Practical snapshots from Villena that travel anywhere
- Pattern ladders, not buckets: Turn a 200-ball basket into ten 20-ball ladders with a specific target. Track success rate over weeks. Ladders organize pressure and reveal which step breaks first.
- One surface, many shapes: Practice the same point pattern with three ball shapes. High-heavy, flat-through, low skid. Players who can change shape without changing identity move between surfaces without drama.
- Scoring that punishes drift: Play practice sets where every unforced error in the first four balls costs two points. Aggressive does not equal wild. The all-court identity depends on intent with control.
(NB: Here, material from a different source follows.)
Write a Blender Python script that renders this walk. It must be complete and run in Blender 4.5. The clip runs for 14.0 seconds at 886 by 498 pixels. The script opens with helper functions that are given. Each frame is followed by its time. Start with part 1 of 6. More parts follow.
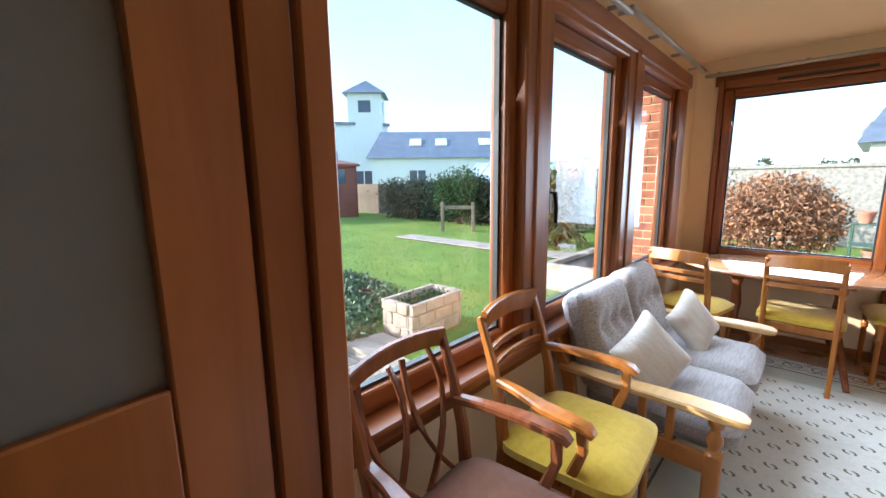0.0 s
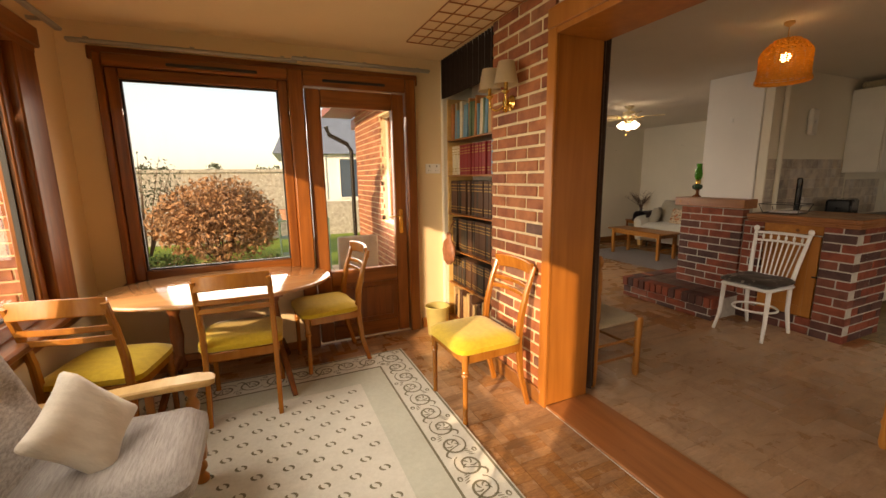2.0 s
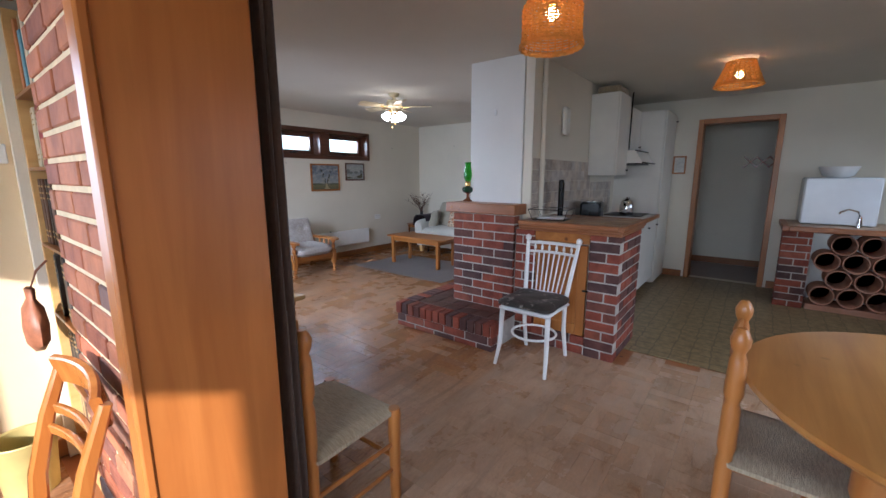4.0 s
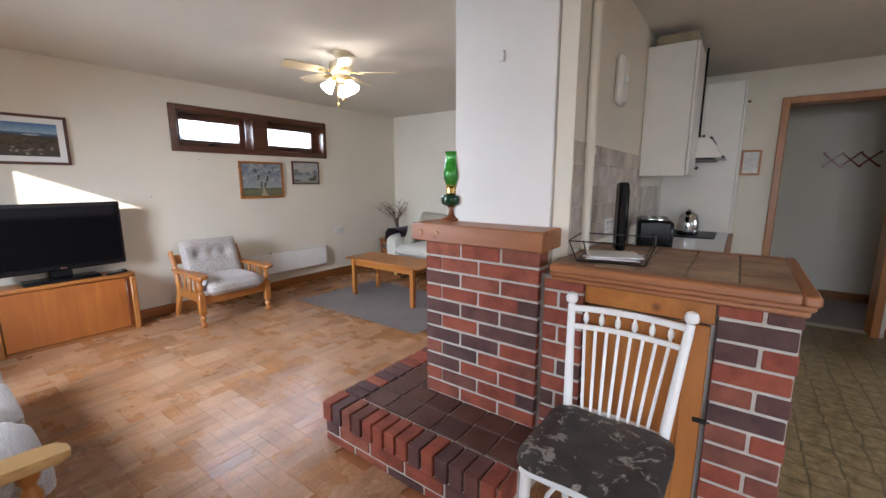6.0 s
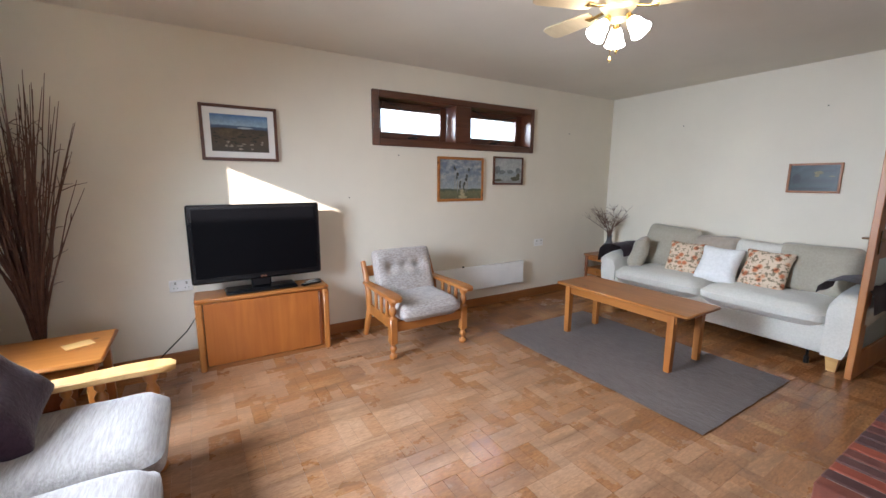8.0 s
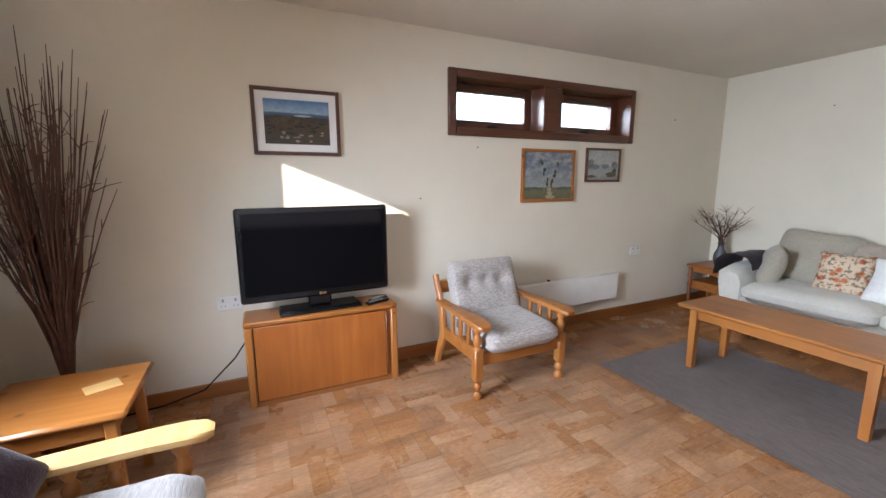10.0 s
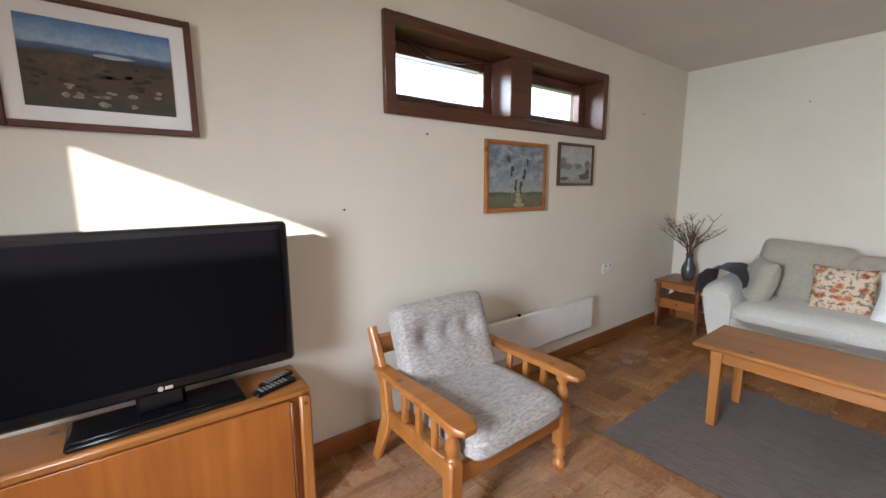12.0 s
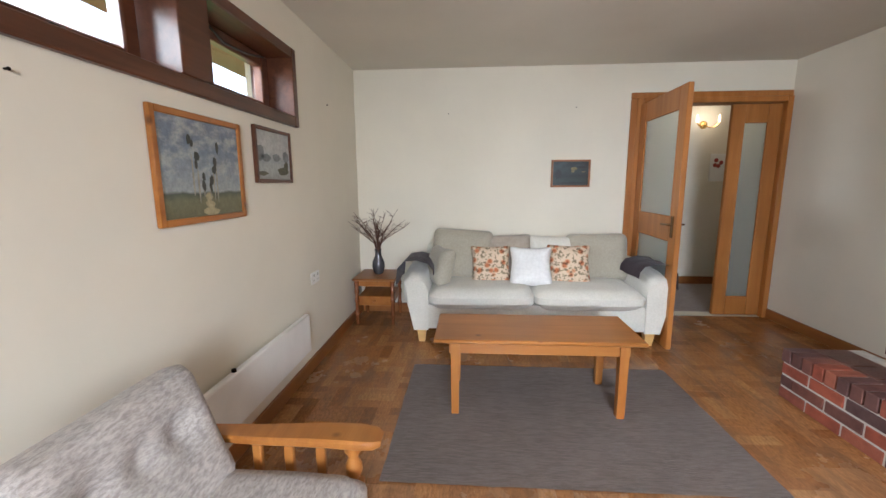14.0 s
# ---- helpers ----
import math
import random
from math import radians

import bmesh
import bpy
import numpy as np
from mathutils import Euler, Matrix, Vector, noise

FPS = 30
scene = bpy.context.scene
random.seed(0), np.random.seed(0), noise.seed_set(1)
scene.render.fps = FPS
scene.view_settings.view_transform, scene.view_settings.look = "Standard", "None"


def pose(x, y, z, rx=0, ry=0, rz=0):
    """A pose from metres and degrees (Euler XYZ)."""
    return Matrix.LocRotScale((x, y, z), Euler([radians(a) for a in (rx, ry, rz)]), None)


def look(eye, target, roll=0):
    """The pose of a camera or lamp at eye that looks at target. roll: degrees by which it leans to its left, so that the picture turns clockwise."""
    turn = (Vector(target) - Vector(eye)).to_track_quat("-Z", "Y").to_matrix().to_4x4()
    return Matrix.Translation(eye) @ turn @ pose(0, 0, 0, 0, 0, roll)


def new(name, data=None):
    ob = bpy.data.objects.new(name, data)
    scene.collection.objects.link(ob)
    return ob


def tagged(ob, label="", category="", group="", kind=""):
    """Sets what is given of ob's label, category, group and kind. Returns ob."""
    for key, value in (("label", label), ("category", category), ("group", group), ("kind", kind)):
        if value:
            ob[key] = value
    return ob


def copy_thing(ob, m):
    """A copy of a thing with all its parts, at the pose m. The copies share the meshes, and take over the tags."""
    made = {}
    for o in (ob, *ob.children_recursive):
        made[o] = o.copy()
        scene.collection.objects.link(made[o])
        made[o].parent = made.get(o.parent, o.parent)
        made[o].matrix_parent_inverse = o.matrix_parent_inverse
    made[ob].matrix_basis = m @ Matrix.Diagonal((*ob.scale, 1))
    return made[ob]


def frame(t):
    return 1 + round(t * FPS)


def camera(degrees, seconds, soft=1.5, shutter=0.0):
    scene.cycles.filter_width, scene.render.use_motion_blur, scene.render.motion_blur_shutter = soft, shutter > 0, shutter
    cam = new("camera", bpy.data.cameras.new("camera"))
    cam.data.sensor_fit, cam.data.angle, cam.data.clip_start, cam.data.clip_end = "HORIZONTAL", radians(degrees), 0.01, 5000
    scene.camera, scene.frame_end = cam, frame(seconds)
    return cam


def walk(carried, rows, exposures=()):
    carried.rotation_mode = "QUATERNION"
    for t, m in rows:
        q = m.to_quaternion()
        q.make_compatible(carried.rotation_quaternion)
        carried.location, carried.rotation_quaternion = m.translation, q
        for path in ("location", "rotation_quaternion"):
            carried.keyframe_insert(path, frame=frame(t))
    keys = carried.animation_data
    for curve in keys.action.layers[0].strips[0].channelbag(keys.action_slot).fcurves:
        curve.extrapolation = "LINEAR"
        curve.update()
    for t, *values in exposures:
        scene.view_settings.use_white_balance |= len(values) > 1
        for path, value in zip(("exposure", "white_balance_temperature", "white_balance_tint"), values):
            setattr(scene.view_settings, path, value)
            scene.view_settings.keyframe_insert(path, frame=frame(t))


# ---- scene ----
cam = camera(95.8, 14.0)
PATH = [
    (0, (0.242, 0.064, 1.422), (-1.105, 1.504, 1.084), -0.7),
    (0.5, (0.188, 0.287, 1.424), (-0.554, 2.114, 1.091), -0.8),
    (1, (0.21, 0.563, 1.426), (0.036, 2.525, 1.082), -0.9),
    (1.5, (0.281, 0.806, 1.427), (0.639, 2.742, 1.073), -0.8),
    (2, (0.418, 1.012, 1.424), (1.22, 2.809, 1.07), -0.8),
    (2.5, (0.674, 1.183, 1.406), (1.842, 2.764, 1.041), -0.6),
    (3, (1.002, 1.381, 1.4), (2.408, 2.758, 1.042), -0.4),
    (3.5, (1.342, 1.592, 1.4), (2.831, 2.878, 1.044), -0.4),
    (3.7, (1.472, 1.673, 1.401), (2.99, 2.924, 1.041), -0.2),
    (5.8, (3.005, 2.62, 1.38), (4.619, 3.752, 1.042), 0.0),
    (6, (3.105, 2.729, 1.379), (4.692, 3.898, 1.042), 0.0),
    (6.5, (3.295, 3.056, 1.369), (4.753, 4.383, 1.032), -0.1),
    (7, (3.427, 3.39, 1.362), (4.729, 4.869, 1.018), 0.1),
    (7.1, (3.448, 3.461, 1.362), (4.712, 4.972, 1.019), 0.2),
    (7.5, (3.499, 3.746, 1.369), (4.658, 5.342, 1.038), 0.2),
    (8, (3.475, 4.023, 1.37), (4.507, 5.703, 1.034), 0.3),
    (8.5, (3.426, 4.202, 1.378), (4.412, 5.91, 1.044), 0.3),
    (8.7, (3.422, 4.264, 1.379), (4.402, 5.974, 1.039), 0.2),
    (10.8, (3.628, 5.052, 1.328), (4.407, 6.866, 1.008), -0.1),
    (11, (3.666, 5.143, 1.326), (4.45, 6.956, 1.012), 0.1),
    (11.5, (3.778, 5.395, 1.324), (4.709, 7.138, 1.019), -0.0),
    (12, (3.851, 5.676, 1.324), (5.045, 7.251, 1.018), -0.2),
    (12.5, (3.926, 5.925, 1.316), (5.413, 7.224, 0.997), -0.1),
    (13, (4.042, 6.126, 1.334), (5.743, 7.13, 1.017), -0.3),
    (13.5, (4.107, 6.267, 1.327), (5.97, 6.921, 1.005), -0.3),
    (14, (4.149, 6.341, 1.321), (6.118, 6.474, 0.998), -0.3),
]
EXPO = [
    (0.0, 1.0, 5500, 10), (0.5, 0.80, 6000, 10), (1.0, 0.55, 7700, 14), (1.2, 0.38, 9900, 20), (1.5, 0.26, 10300, 21), (2.5, 0.52, 9300, 19),
    (3.0, 0.82, 6600, 15), (3.7, 0.95, 5400, 14), (5.8, 1.60, 5900, 14), (8.5, 1.72, 5850, 13), (11.0, 1.76, 5850, 13), (12.5, 1.60, 6050, 13), (13.0, 1.66, 6000, 13), (13.5, 1.50, 5900, 13), (14.0, 1.85, 6200, 13),
]
SKY, SUNPOWER, CLOUD = 0.15, 5.0, 3.4
walk(cam, [(t, look(eye, target, roll)) for t, eye, target, roll in PATH], EXPO)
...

- Video that answers a question: Do not watch matches for everything. Watch for one behavior. For instance, every return at 15-30. Count targets. Count depths. Make one adjustment.
The deeper lesson
From El Palmar to Villena, the throughline was not talent finding the right roof. It was a system that matched a personality. Alcaraz wanted to play forward. Equelite supplied a routine that rewarded forward choices without turning them into chaos. The academy’s on-site Challenger gave him an early look at the speed of the tour inside a setting where his cues already lived. The training map kept his tools aligned across clay, grass, and hard courts. The small team made communication short and honest. When the coaching handover came in 2025, the foundation was steady because the identity did not live in a single voice.
That is the template any family can copy. Choose substance over scale. Put a map on the wall. Compete where you train until you outgrow it. Keep your team tight, your language simple, and your habits measurable. The rest is miles and matches.